01 | 2020 Markt

In der Warteschleife

Kurz vor dem nun unmittelbar bevorstehenden Ausstieg der Briten aus der EU hat sich die Bank of England erwartungsgemäß nicht mehr auf eine Zinssenkung eingelassen und beließ den Leitzins bei 0,75 %. Auch wenn sich im Entscheidungsgremium zwei von neun Stimmen für eine Senkung aussprachen.

Begründet wurde die Entscheidung mit der stärkeren Konjunktur seit den Wahlen im Dezember, die der konservative Premier und Brexit-Befürworter Boris Johnson für sich entscheiden konnte. Die Notenbank behielt sich allerdings eine Lockerung im laufenden Jahr offen: Sollte die Erholung der Wirtschaft weniger robust ausfallen, könne ein Impuls durch die Geldpolitik wichtig sein. Risiken für die heimische Wirtschaft sehen die Währungshüter vor allem durch den nach wie vor ungeregelten Brexit.

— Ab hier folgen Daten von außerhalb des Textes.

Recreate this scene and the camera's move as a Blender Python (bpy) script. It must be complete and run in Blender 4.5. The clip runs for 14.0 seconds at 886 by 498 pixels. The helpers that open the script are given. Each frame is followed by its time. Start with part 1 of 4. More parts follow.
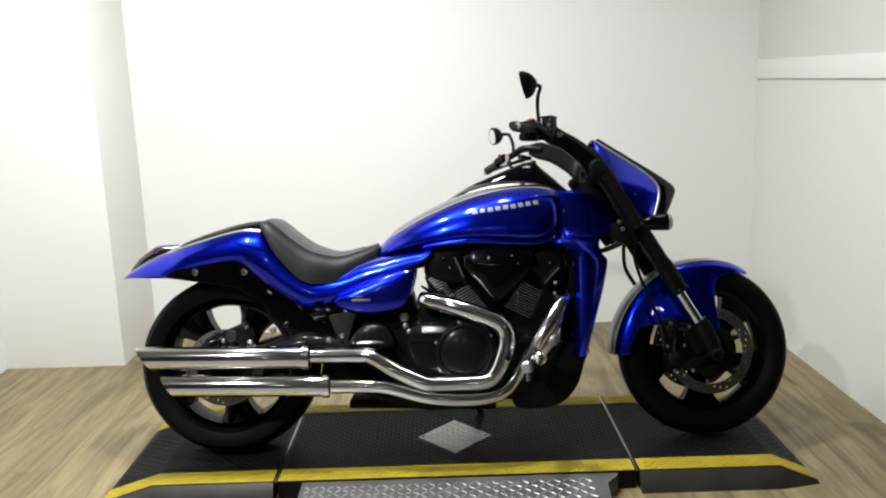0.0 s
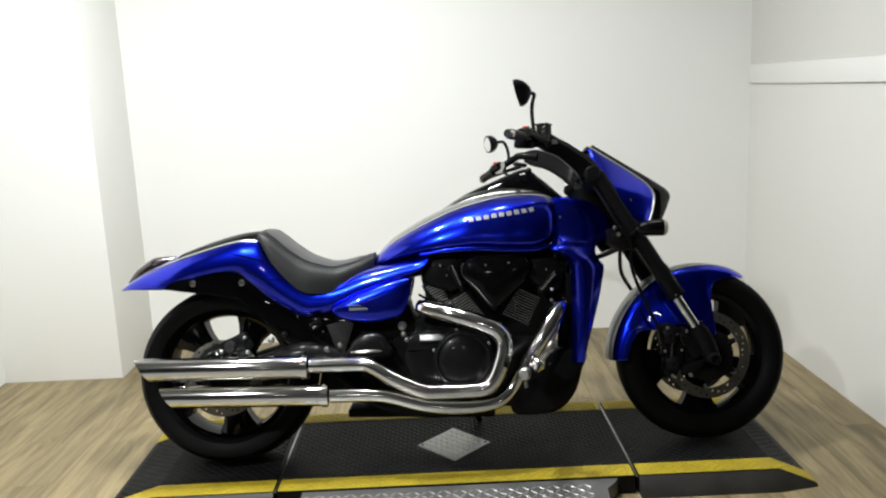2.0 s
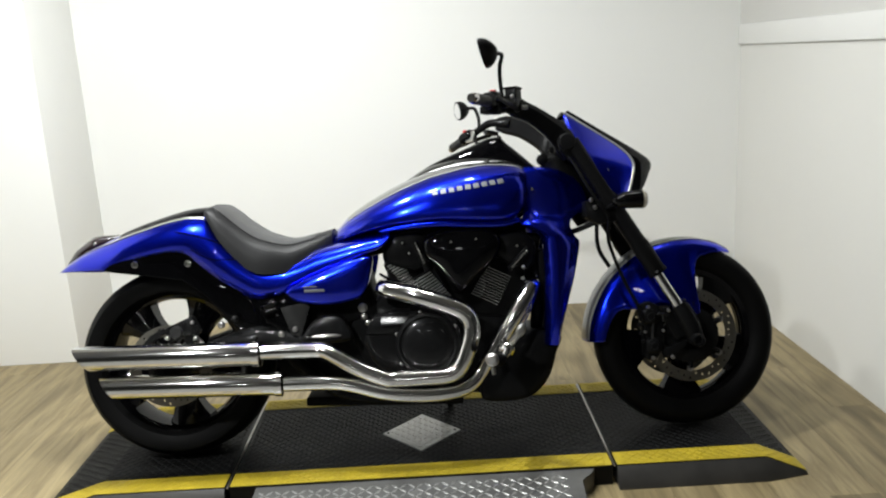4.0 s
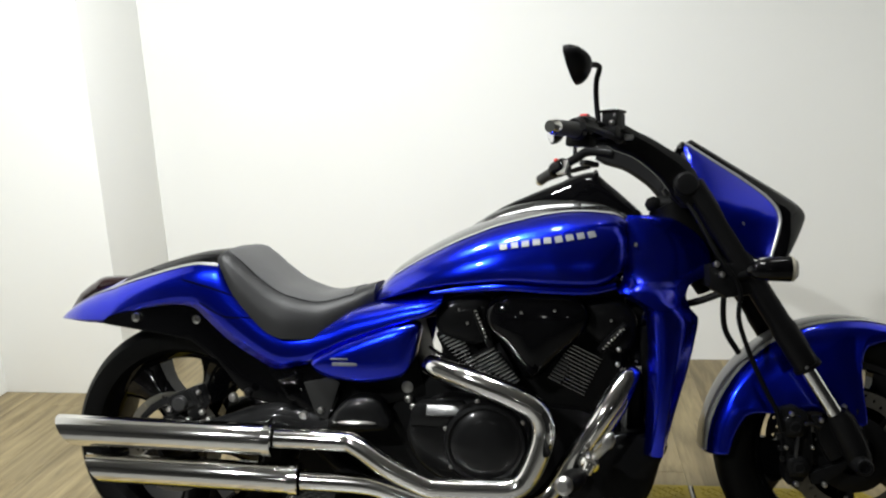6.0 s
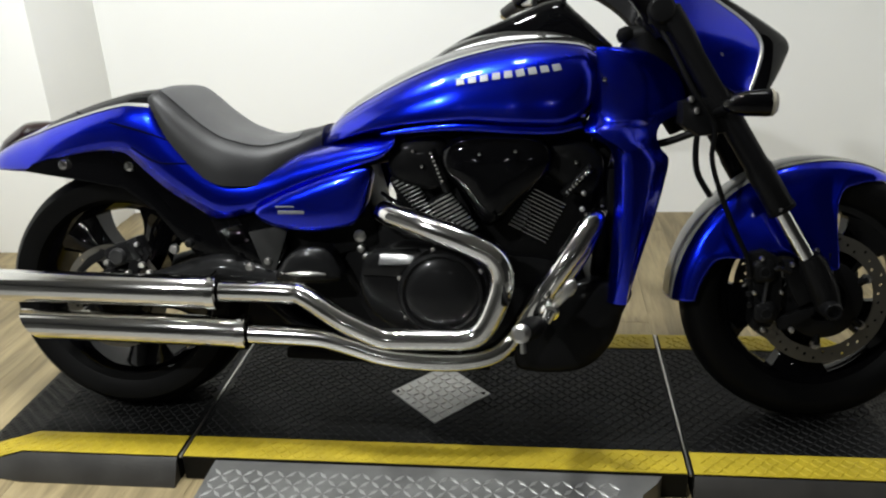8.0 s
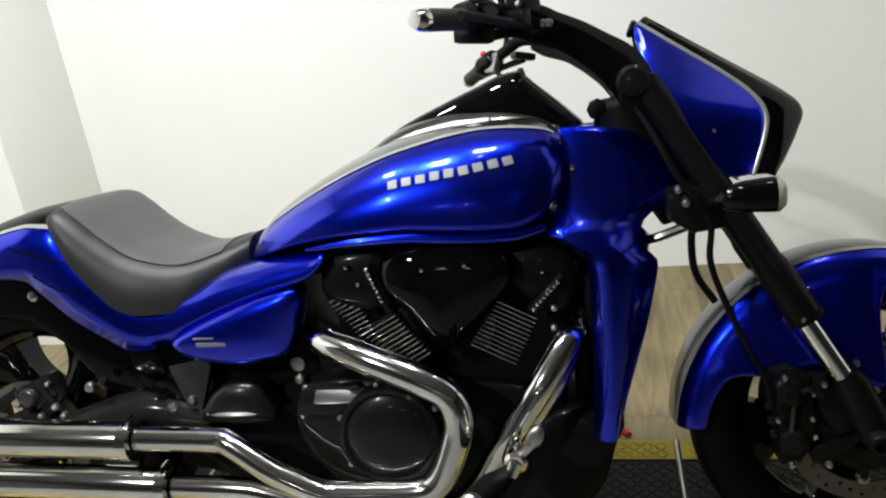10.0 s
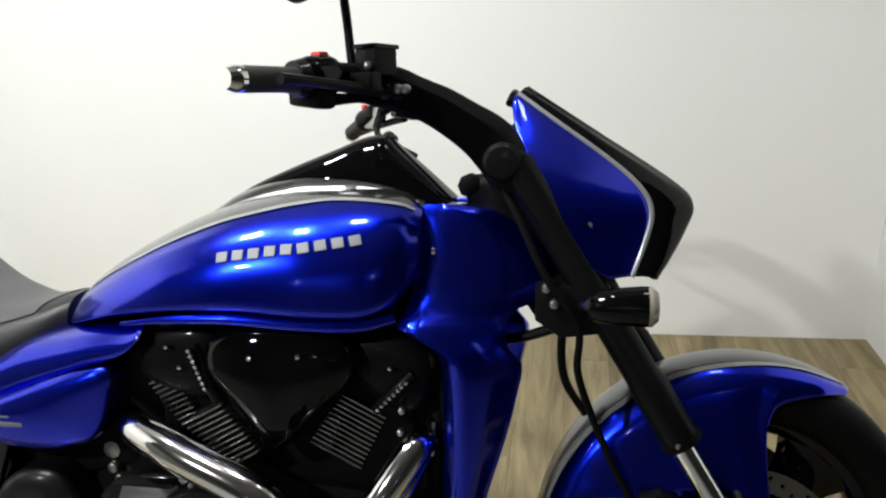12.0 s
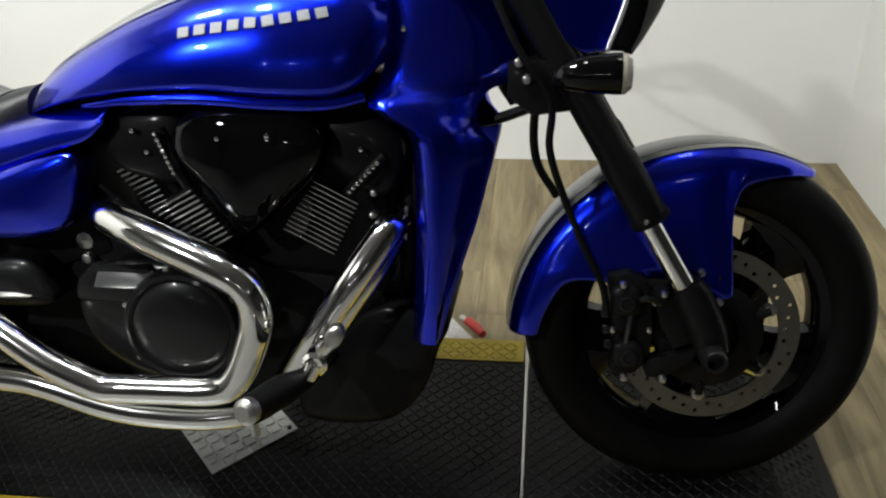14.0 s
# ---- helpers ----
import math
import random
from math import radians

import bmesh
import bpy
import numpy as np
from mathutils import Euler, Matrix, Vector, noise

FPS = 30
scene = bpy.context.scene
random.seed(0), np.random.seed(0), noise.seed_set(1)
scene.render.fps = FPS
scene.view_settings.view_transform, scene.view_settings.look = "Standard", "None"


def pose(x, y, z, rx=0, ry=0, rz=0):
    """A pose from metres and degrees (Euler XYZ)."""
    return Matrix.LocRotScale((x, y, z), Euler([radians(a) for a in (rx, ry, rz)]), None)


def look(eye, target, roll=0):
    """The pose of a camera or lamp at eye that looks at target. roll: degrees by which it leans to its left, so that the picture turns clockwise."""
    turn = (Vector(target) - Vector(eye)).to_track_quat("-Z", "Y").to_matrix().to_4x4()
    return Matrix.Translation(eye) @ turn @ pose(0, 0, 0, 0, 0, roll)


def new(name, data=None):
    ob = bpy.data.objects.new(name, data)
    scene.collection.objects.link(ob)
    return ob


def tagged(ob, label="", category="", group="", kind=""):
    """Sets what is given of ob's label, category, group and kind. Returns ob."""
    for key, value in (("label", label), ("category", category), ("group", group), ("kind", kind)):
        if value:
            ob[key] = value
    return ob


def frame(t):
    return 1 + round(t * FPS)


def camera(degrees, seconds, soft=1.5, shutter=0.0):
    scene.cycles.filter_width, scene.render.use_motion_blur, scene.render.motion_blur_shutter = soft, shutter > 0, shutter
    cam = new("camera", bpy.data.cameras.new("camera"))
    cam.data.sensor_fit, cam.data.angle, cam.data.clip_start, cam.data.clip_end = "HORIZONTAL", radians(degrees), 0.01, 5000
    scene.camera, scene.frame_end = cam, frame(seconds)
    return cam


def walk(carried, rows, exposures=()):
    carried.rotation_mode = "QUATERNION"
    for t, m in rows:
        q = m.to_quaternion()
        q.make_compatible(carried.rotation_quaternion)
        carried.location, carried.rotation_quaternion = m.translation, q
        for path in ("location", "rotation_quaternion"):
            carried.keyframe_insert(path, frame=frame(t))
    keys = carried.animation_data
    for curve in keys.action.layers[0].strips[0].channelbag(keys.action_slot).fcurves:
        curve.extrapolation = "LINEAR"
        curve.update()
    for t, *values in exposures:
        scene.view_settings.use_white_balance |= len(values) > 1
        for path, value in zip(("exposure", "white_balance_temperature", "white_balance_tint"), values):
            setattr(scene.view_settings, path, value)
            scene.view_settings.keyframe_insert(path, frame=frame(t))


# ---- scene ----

Bis dahin wird es, wie kürzlich bei der EZB, auch einen Wechsel an der Spitze der Notenbank geben: Der scheidende Notenbank-Chef Mark Carney gibt sein Amt Mitte März an den früheren Vize-Chef Andrew Bailey ab.

Erwartungsgemäß hat auch die Fed den Leitzins nicht verändert. Die Fed Funds Rate bleibt damit in einer Bandbreite zwischen 1,5 und 1,75 %, erklärte die Bank im Januar. Nach drei Zinssenkungen im vergangenen Jahr schwenken die Notenbanker um Fed-Chef Jerome Powell wie angekündigt in den Wartemodus. Powell avisierte, dass die Fed auf Sicht fahre, solange die Konjunktur stabil laufe und die Inflation im Rahmen bliebe.

Allerdings justierte die Fed beim Schlüsselsatz für die bei ihr deponierten Überschussreserven der Banken von 1,55 auf 1,60 % nach, um den am Interbankenmarkt fälligen Geldpreis in die Mitte der angepeilten Leitzinsspanne zu führen. Zuletzt lag dieser eher am unteren Rand der Spanne.

Auch der Rat der Europäischen Zentralbank (EZB) entschied wie erwartet und beließ den Zinssatz auf seinem Tiefststand. Zinsbewegungen sind in diesem Jahr wohl auch weiterhin eher nicht zu erwarten, da die EZB bis Dezember ihre Strategie eingehend überprüfen und die Folgen der Zinspolitik der letzten Jahre untersuchen will.

„Wir können nicht so operieren wie 2003 – was nicht heißt, dass wir dies oder jenes ändern müssen. Aber wir müssen uns umfassend mit der Wirksamkeit unserer Geldpolitik befassen“, kündigte Lagarde nach der Sitzung des EZB-Rates in Frankfurt an, und betonte, man werde „jeden Stein umdrehen“.

Nach jüngsten Angaben des Statistikamtes Eurostat lagen die Verbraucherpreise im Euroraum im Dezember 1,3 % über dem Stand des Vorjahresmonats. Die Inflationsrate bewegt sich seit Jahren teils deutlich unter dem EZB-Zielwert von knapp 2,0 %. Seit Lagardes Antritt im November wurde bereits diskutiert, ob es für die Handlungsfähigkeit der Notenbank nicht sinnvoller wäre, einen Korridor als Inflationsziel festzulegen. Die Hinterfragung des eigenen Handelns ist sicher zu begrüßen, der avisierte Zeithorizont macht jedoch auch deutlich, dass sich auch die EZB damit bis auf weiteres in der Warteschleife befindet.